**DATA SEGMENT**
--------------------
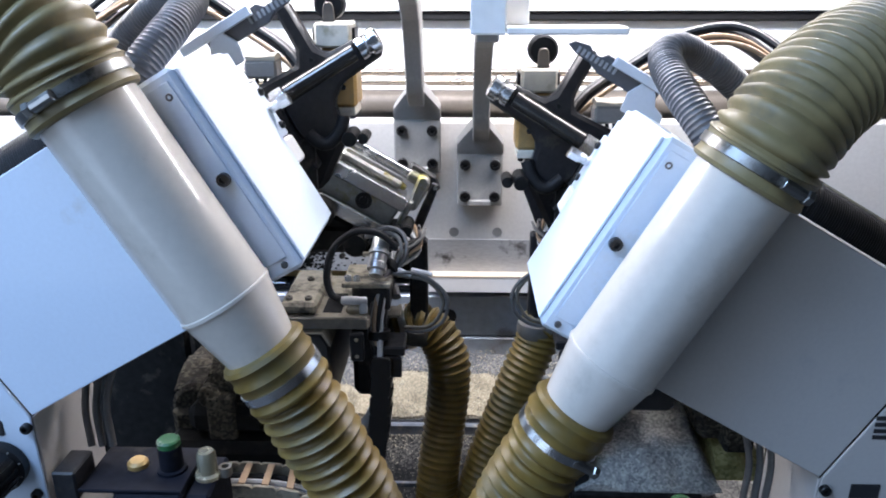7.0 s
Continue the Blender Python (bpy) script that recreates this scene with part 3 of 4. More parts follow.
def column(hand, base):
    t = thing("control_column", "white painted control column with black position knobs", "control column", "control columns", base)
    k0 = at(0.286, -0.65, 0.0)
    bm = bmesh.new()
    plate(bm, [(0.4000, 1.0180), (0.398, 0.55), (0.60, 0.55), (0.60, 1.140), (0.5028, 1.1965)], -0.65, -0.647, None, 0.001)
    # lit and shaded paint by hand, as on the cover's front plate
    part("front_plate", bm, SHADED_PAINT if hand > 0 else HOOD_AND_LIT_PAINT, t)
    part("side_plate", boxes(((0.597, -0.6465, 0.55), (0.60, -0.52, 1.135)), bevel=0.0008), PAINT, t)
    # inner side darkened with the shaded grey, outer side left white
    part("side_plate", boxes(((0.3985, -0.6465, 0.55), (0.4010, -0.53, 1.016)), bevel=0.0008), SHADED_PAINT, t)
    # back plate coloured oily black to give the column a shaded inside
    part("back_plate", boxes(((0.4015, -0.523, 0.55), (0.5965, -0.52, 1.03)), bevel=0.0008), DARK, t)
    for u, z in ((0.4045, 1.006), (0.409, 0.925), (0.409, 0.908), (0.500, 1.180)):
        part("screw", socket_screw(bmesh.new(), (u, -0.65, z), (0, -1, 0), 0.0056, 0.006), PLASTIC, t, "black socket head screw")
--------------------
**GOAL OF THE EXERCISE**
Exclude the images, then output the data above word for word.

**TASK ANSWER**
7.0 s
Continue the Blender Python (bpy) script that recreates this scene with part 3 of 4. More parts follow.
def column(hand, base):
    t = thing("control_column", "white painted control column with black position knobs", "control column", "control columns", base)
    k0 = at(0.286, -0.65, 0.0)
    bm = bmesh.new()
    plate(bm, [(0.4000, 1.0180), (0.398, 0.55), (0.60, 0.55), (0.60, 1.140), (0.5028, 1.1965)], -0.65, -0.647, None, 0.001)
    # lit and shaded paint by hand, as on the cover's front plate
    part("front_plate", bm, SHADED_PAINT if hand > 0 else HOOD_AND_LIT_PAINT, t)
    part("side_plate", boxes(((0.597, -0.6465, 0.55), (0.60, -0.52, 1.135)), bevel=0.0008), PAINT, t)
    # inner side darkened with the shaded grey, outer side left white
    part("side_plate", boxes(((0.3985, -0.6465, 0.55), (0.4010, -0.53, 1.016)), bevel=0.0008), SHADED_PAINT, t)
    # back plate coloured oily black to give the column a shaded inside
    part("back_plate", boxes(((0.4015, -0.523, 0.55), (0.5965, -0.52, 1.03)), bevel=0.0008), DARK, t)
    for u, z in ((0.4045, 1.006), (0.409, 0.925), (0.409, 0.908), (0.500, 1.180)):
        part("screw", socket_screw(bmesh.new(), (u, -0.65, z), (0, -1, 0), 0.0056, 0.006), PLASTIC, t, "black socket head screw")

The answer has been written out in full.